Record list:
* * * * *
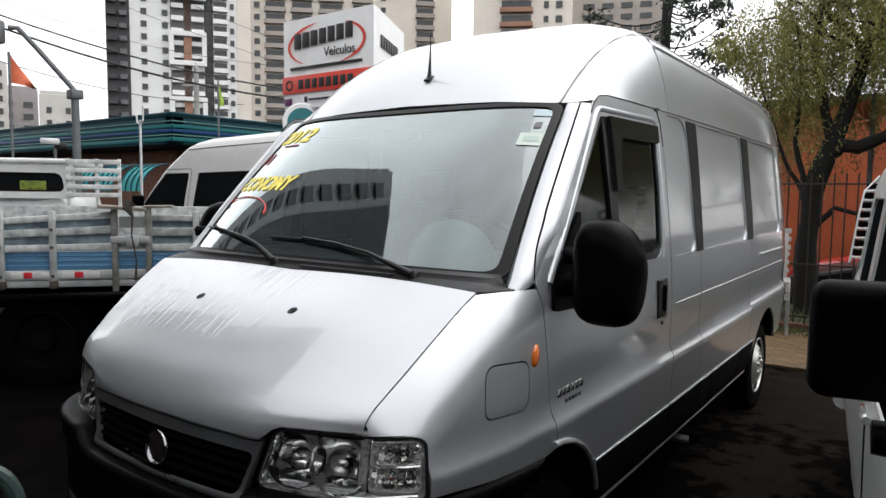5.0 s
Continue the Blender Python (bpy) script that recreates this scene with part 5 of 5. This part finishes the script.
* * * * *
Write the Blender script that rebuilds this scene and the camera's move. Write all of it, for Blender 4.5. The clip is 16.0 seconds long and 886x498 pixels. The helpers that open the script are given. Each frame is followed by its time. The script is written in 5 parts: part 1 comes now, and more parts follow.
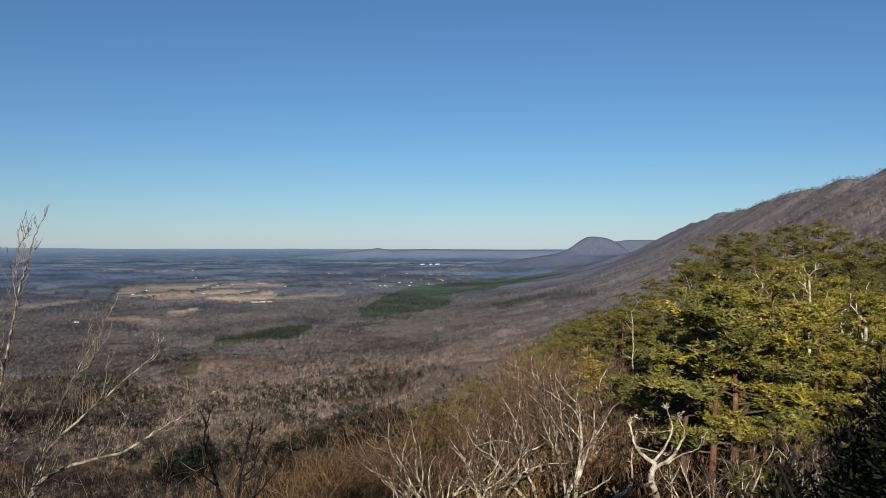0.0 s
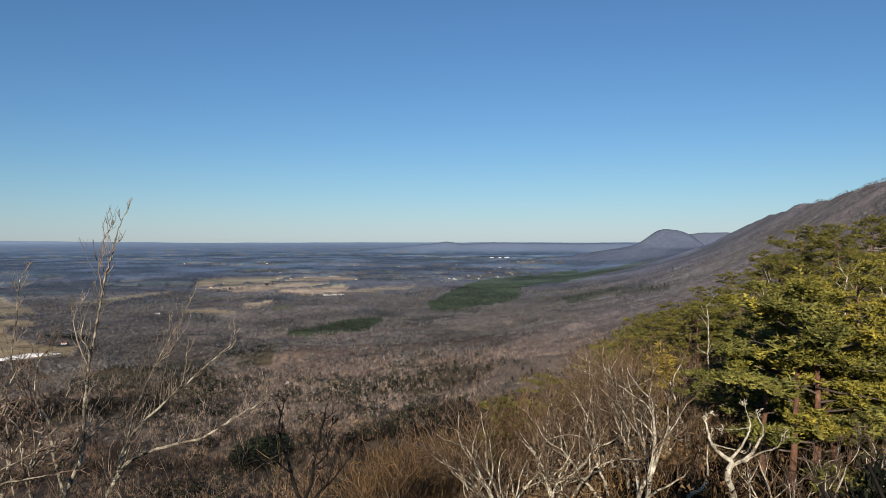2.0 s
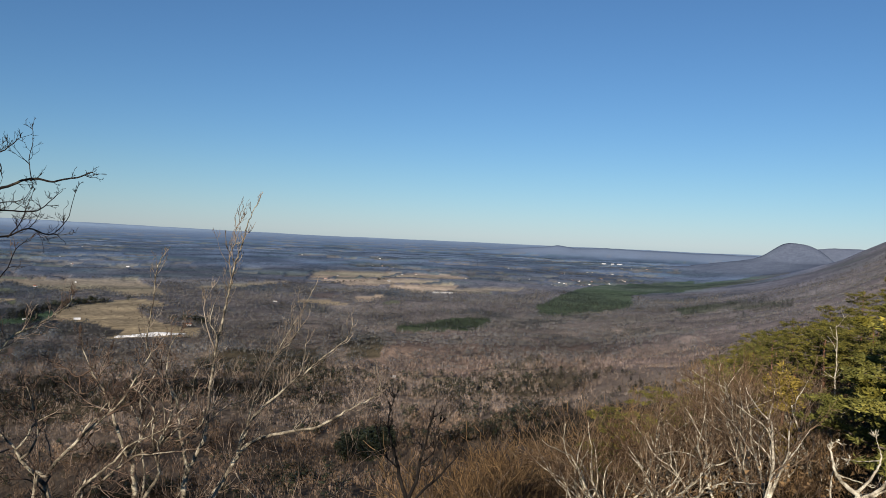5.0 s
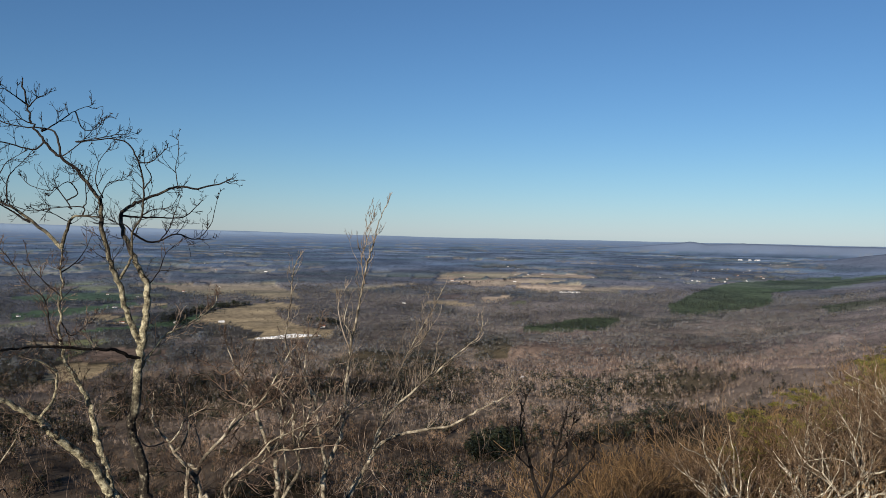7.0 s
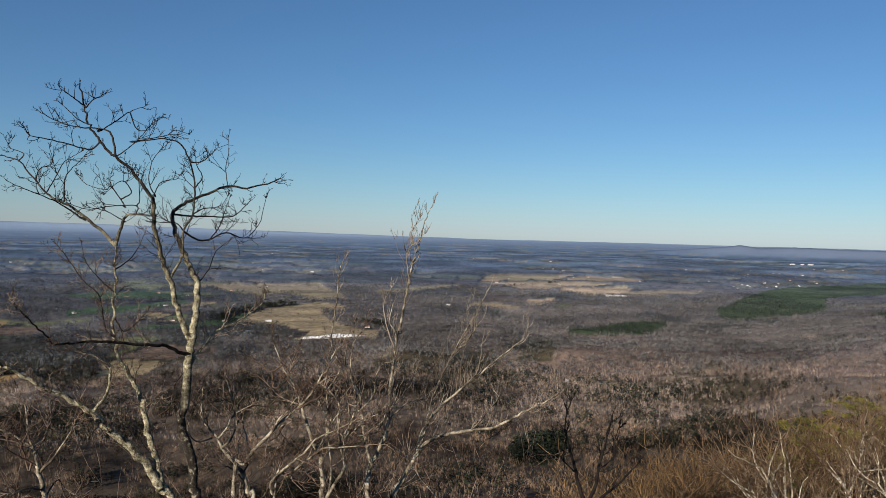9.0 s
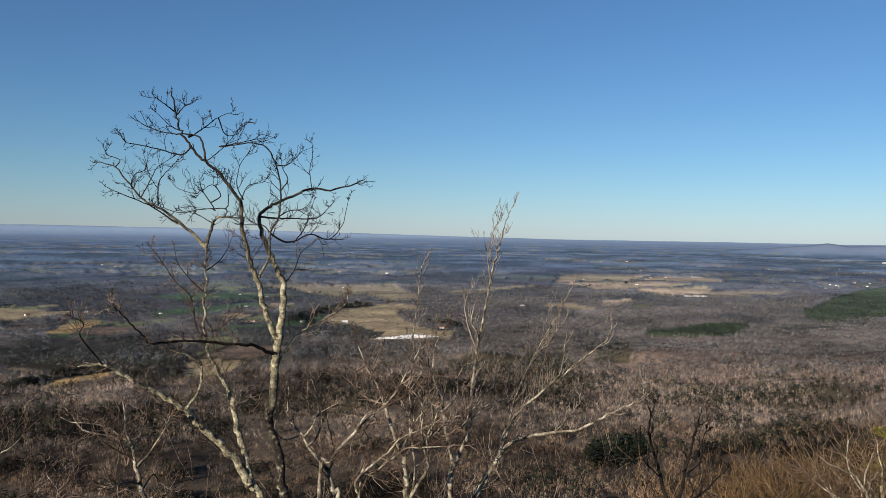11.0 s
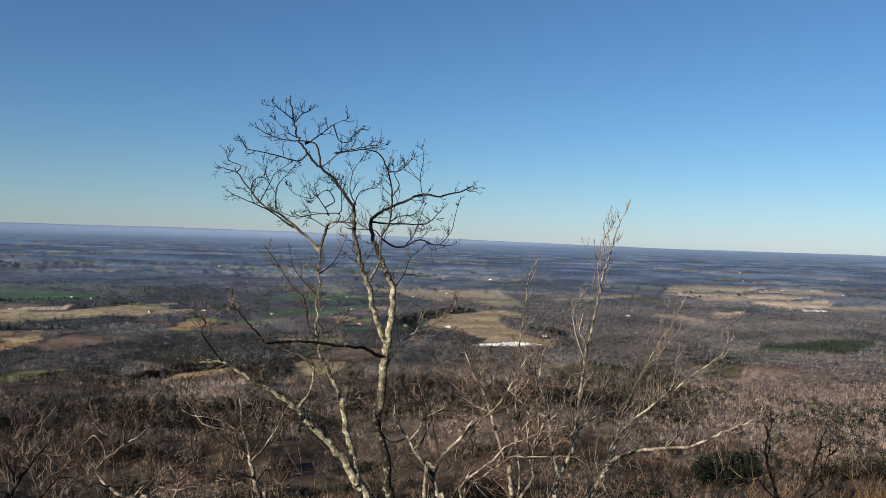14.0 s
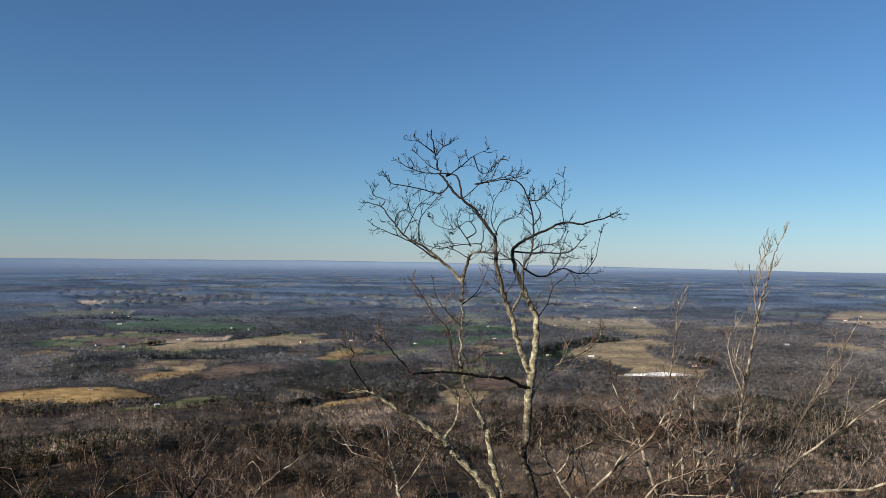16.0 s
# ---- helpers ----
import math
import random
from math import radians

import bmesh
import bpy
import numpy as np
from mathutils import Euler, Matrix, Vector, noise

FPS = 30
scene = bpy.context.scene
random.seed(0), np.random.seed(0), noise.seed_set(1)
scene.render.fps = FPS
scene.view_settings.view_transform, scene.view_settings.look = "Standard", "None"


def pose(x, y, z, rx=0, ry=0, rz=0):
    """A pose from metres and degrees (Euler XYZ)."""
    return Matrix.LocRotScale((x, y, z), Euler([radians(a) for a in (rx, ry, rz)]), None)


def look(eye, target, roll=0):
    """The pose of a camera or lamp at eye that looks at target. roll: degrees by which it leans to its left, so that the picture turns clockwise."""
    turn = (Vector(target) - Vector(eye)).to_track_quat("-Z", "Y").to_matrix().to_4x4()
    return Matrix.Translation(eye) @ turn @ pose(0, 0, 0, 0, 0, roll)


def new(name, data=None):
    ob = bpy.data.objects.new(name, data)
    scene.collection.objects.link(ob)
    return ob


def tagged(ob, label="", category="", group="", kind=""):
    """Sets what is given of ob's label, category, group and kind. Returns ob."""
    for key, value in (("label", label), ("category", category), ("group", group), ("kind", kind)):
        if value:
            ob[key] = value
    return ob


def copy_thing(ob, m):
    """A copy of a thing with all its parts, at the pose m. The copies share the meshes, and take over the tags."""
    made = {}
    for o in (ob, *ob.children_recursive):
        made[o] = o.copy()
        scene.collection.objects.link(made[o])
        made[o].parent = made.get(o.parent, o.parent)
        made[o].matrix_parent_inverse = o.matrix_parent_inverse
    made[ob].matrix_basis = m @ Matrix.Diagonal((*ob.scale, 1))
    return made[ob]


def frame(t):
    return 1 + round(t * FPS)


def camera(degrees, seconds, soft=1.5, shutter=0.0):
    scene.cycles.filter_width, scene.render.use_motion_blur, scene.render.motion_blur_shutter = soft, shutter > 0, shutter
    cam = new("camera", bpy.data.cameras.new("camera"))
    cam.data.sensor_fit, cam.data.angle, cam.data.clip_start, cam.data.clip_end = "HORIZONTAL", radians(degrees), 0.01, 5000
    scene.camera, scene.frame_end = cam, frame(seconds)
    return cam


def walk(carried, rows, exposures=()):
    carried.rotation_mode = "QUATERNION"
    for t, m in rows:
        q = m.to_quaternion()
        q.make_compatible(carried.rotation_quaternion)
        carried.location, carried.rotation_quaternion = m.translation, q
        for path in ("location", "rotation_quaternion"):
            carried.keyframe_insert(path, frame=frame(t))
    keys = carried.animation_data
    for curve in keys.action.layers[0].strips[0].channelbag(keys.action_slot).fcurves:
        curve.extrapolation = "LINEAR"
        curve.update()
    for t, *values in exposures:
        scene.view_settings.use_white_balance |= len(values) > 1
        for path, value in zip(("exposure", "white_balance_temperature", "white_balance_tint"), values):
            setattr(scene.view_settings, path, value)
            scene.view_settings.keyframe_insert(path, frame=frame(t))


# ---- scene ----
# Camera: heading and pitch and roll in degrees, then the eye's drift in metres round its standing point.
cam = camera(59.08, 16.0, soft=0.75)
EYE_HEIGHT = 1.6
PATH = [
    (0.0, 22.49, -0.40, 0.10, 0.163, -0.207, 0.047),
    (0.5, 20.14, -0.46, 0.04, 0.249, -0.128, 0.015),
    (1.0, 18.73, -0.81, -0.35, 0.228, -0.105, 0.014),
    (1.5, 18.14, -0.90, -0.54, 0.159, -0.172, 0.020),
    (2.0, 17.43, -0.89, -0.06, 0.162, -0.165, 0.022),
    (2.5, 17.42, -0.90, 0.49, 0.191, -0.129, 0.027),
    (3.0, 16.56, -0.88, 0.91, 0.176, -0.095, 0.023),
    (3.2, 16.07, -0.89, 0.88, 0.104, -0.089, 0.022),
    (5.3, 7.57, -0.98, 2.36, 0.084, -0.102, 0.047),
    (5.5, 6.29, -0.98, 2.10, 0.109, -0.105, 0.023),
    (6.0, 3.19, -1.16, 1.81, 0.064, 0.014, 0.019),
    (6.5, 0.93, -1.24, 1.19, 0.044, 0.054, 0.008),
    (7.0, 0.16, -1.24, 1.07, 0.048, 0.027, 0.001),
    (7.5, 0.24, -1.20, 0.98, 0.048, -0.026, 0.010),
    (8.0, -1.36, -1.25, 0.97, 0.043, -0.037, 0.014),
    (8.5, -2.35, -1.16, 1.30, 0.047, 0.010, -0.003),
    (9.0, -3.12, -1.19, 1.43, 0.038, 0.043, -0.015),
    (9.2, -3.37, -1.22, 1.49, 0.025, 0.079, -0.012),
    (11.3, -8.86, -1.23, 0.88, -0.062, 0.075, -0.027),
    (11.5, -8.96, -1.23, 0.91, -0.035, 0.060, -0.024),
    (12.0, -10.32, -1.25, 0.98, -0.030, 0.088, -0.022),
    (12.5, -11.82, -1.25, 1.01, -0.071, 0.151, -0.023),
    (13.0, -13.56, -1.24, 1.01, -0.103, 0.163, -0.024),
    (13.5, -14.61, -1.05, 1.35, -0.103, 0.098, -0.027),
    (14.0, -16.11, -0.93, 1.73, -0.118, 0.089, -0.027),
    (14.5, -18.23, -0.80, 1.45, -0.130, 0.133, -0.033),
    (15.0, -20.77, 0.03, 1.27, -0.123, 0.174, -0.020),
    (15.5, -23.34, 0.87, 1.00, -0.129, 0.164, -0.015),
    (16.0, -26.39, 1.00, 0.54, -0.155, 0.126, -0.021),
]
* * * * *
Extract, word for word, the line containing "for path in", the line containing "scene.view_settings.keyframe_insert(path, frame=frame(t))", and every line between them.

Task output:
        for path in ("location", "rotation_quaternion"):
            carried.keyframe_insert(path, frame=frame(t))
    keys = carried.animation_data
    for curve in keys.action.layers[0].strips[0].channelbag(keys.action_slot).fcurves:
        curve.extrapolation = "LINEAR"
        curve.update()
    for t, *values in exposures:
        scene.view_settings.use_white_balance |= len(values) > 1
        for path, value in zip(("exposure", "white_balance_temperature", "white_balance_tint"), values):
            setattr(scene.view_settings, path, value)
            scene.view_settings.keyframe_insert(path, frame=frame(t))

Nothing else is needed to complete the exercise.